For years, parents have been advised to delay giving their babies and toddlers highly allergenic foods like eggs, peanuts, and tree nuts. The idea was to protect infants and babies from potential, serious allergic reactions, including anaphylaxis. Recently, however, the National Institute of Allergy and Infectious Disease said that it’s safe to give most children over six months of age highly allergenic foods, including peanuts. Bundoo Pediatrician Sara Connolly, MD, helps break down why the recommendation changed and what it means for your family.
Bundoo: Parents hear so much about food allergies and are understandably worried about introducing highly allergenic foods early. What do you say to help explain why it might be a good idea?
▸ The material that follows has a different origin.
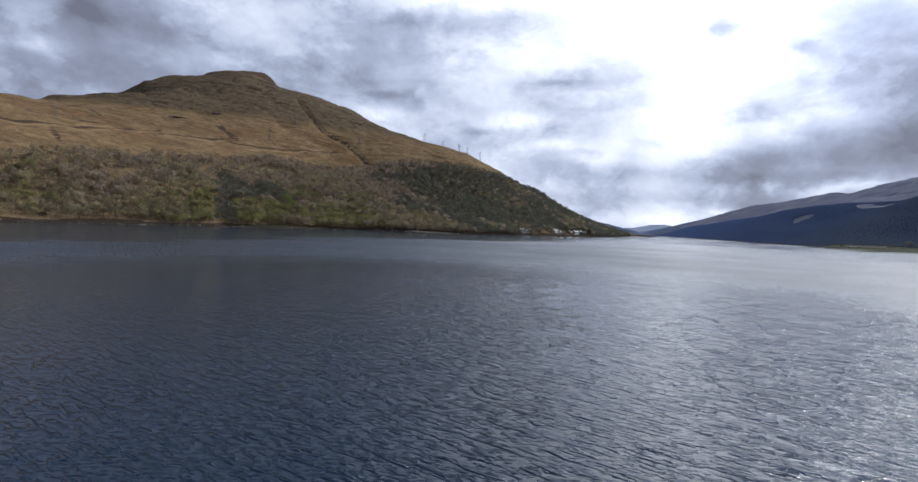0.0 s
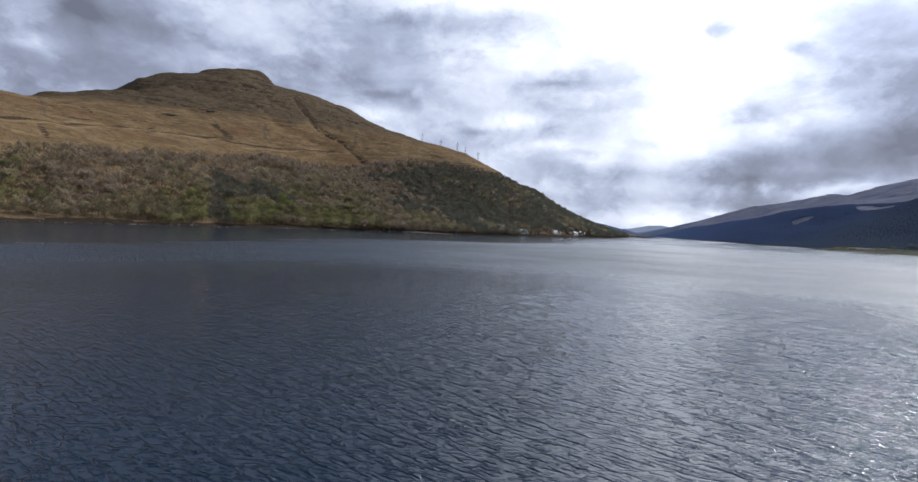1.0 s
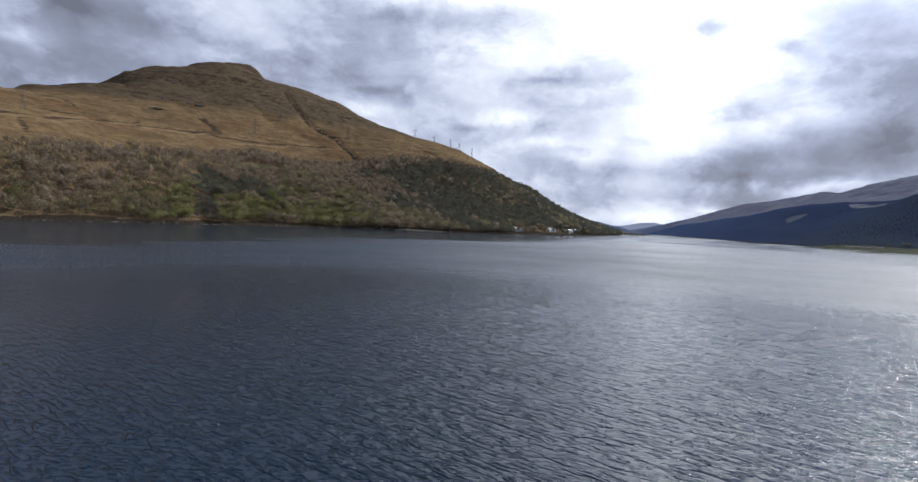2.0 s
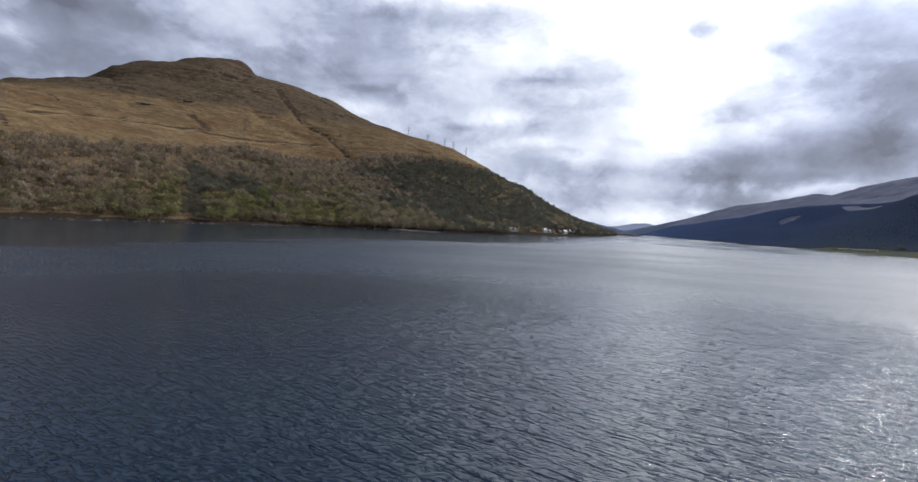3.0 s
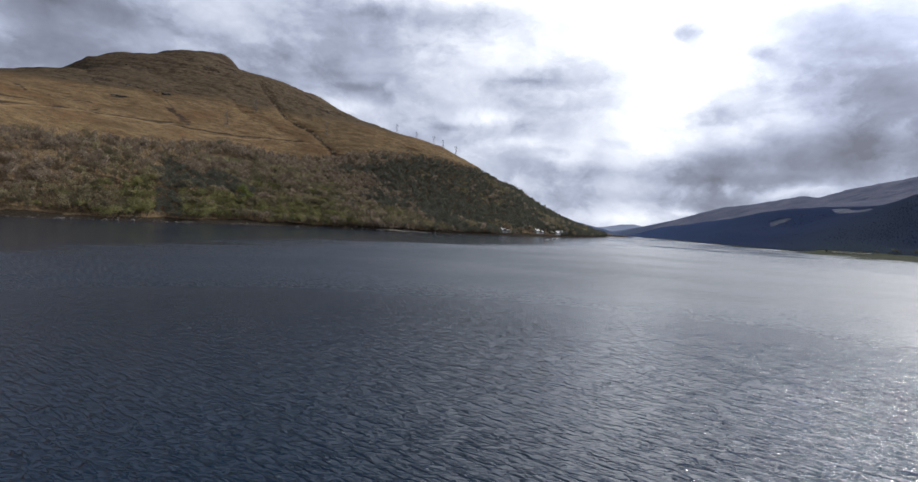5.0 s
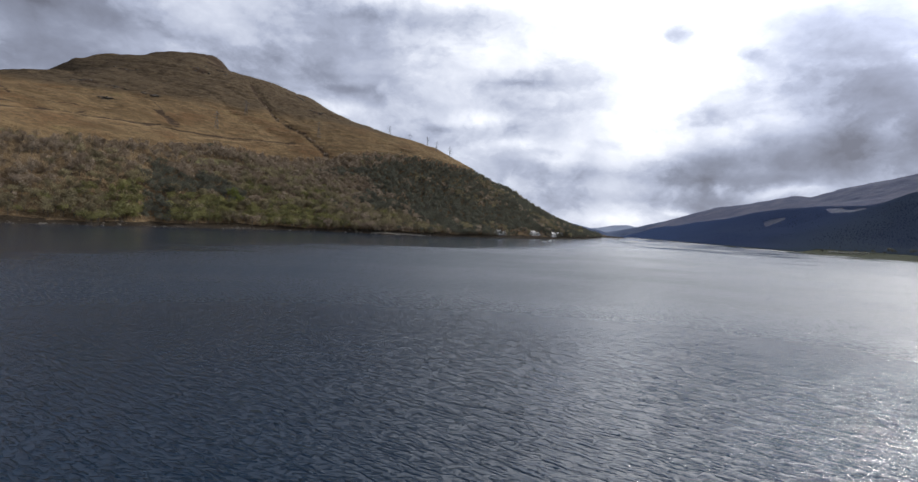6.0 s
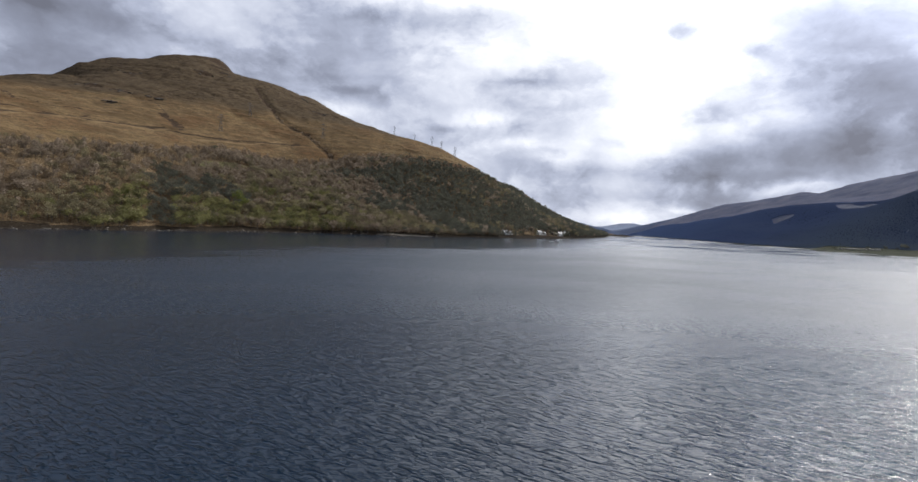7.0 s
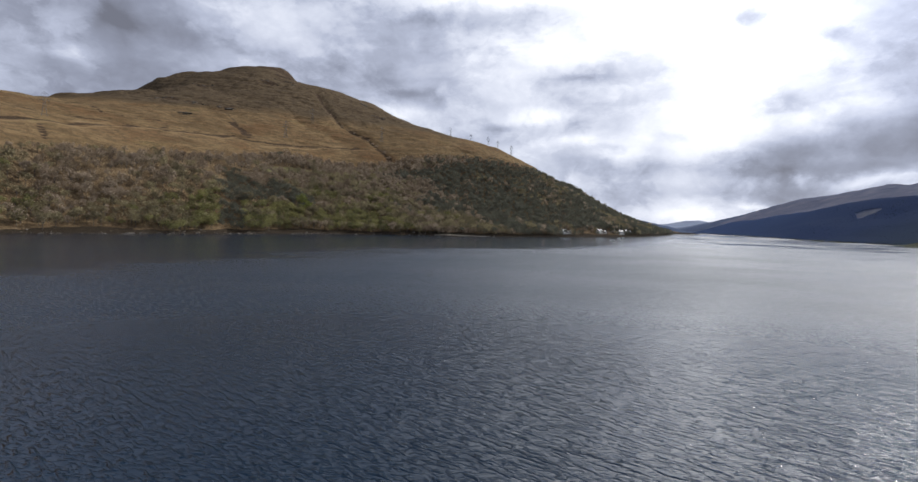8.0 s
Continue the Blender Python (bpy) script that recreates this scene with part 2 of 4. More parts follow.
    pasture = g.ramp(g.noise(at, 0.05, 5, 0.6), [(0.3, (0.034, 0.040, 0.027)), (0.5, (0.052, 0.057, 0.037)), (0.7, (0.085, 0.082, 0.055))])
    beach = g.ramp(g.noise(at, 0.5, 5, 0.7), [(0.3, (0.014, 0.011, 0.008)), (0.52, (0.034, 0.026, 0.018)), (0.66, (0.060, 0.046, 0.030)), (0.8, (0.11, 0.088, 0.06))])
    rough = g.math("MULTIPLY_ADD", g.noise(at, 0.05, 5, 0.65), 0.7, -0.35)
    colour = g.mix(g.smooth(g.math("ADD", attribute(g, "heather"), rough), 0.4, 0.62), grass, heath)
    colour = g.mix(g.smooth(g.math("ADD", attribute(g, "wood"), rough), 0.4, 0.6), colour, floor)
    colour = g.mix(g.smooth(g.math("ADD", attribute(g, "meadow"), rough), 0.4, 0.6), colour, (0.155, 0.15, 0.066))
    colour = g.mix(g.smooth(g.math("ADD", attribute(g, "bracken"), rough), 0.45, 0.65), colour, bracken)
    colour = g.mix(attribute(g, "pasture"), colour, pasture)
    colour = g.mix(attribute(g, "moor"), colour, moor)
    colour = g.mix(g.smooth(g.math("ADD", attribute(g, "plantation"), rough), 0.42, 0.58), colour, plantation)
    colour = g.mix(g.smooth(g.math("ADD", attribute(g, "felled"), rough), 0.4, 0.75), colour, g.ramp(g.noise(at, 0.09, 5, 0.75), [(0.35, (0.075, 0.09, 0.125)), (0.5, (0.105, 0.115, 0.145)), (0.66, (0.17, 0.175, 0.195))]))
    colour = g.mix(g.smooth(g.math("ADD", attribute(g, "beach"), g.math("MULTIPLY", rough, 0.5)), 0.4, 0.6), colour, beach)
    colour = g.mix(g.smooth(g.math("ADD", attribute(g, "shingle"), g.math("MULTIPLY", rough, 0.5)), 0.4, 0.6), colour, (0.17, 0.155, 0.13))
    # haze painted on: pale blue laid over the farthest ground
    colour = g.mix(attribute(g, "painted_haze"), colour, g.ramp(g.noise(at, 0.006, 5, 0.6), [(0.3, (0.17, 0.205, 0.275)), (0.7, (0.22, 0.25, 0.32))]))
    g.plug(bsdf.inputs["Base Color"], colour)
    bsdf.inputs["Roughness"].default_value = 0.95
    bsdf.inputs["Specular IOR Level"].default_value = 0.02
    bumped(g, bsdf, g.math("ADD", fine, g.math("MULTIPLY", streak, 2.0)), 0.9, 2.0)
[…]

Dr. Sara Connolly: There is no question that food allergies are on the rise. While we are not sure exactly why, the rise in food allergies has led to formal studies that are changing the way we recommend the introduction of food. One of the interesting results is that delaying the introduction of the most common allergenic foods does not decrease the likelihood that a child will develop an allergy. In fact, it just might do the opposite. While much more scientific data is needed, the official recommendation is that after six months of age, babies can be introduced to all types of foods. There are exceptions, however, and children with a strong family history of food allergies or severe atopic dermatitis (eczema), as well as a personal history of allergy to human or cow’s milk (formula) should discuss this with their doctors before beginning solids.
Is there a “right” way to introduce these foods, in terms of amounts and timing?
The American Academy of Pediatrics recommends introducing solid foods beginning at age six months in most babies. When infants begin solids, they should try one new food every 3 or 4 days so that in the event of an allergic reaction, the parent will know which offending food was the problem. This is true of all foods and not just the traditionally highly allergic ones. New feeders need to start slow with very soupy, pureed foods and then progress from there to more substantial solids.
What should parents look for when introducing a new potential allergen? Are there signs and symptoms of a food allergy that parents often miss?
Parents should be aware of any immediate reaction such as hives, vomiting, and becoming pale or short of breath. These all warrant a call to the pediatrician or to 911 if the child is in distress. After a day or so, you might see a change in the stool for the worse, like diarrhea, or a diaper rash may develop. Food allergies are tricky and can develop at any time.
Are there particular foods that parents should be extra careful with, like peanuts and shellfish?
These are two common allergens, but nearly every food can cause an allergy. With peanuts, tree nuts, and shellfish, I also worry about the food as a choking hazard. Whole or parts of nuts are not acceptable for infants. Peanuts at this age should come in the form of a flavor, such as a peanut flavored rice puff — something easily dissolvable in the mouth. Shellfish may be used as a broth or soup. Again, if your infant has a family history of these allergies, you should discuss their introduction with your child’s pediatrician.
Does a family history of food allergies raise a baby’s chance of having a food allergy?
According to Food Allergy Research and Education, one in 13 children under the age of 18 has a food allergy in the United States. The risk of a food allergy is higher in kids who have parents with a food allergy, as well as asthma or other types of allergies. If you have a specific concern, it is best to discuss that food with your pediatrician or an allergist before introducing it to your infant.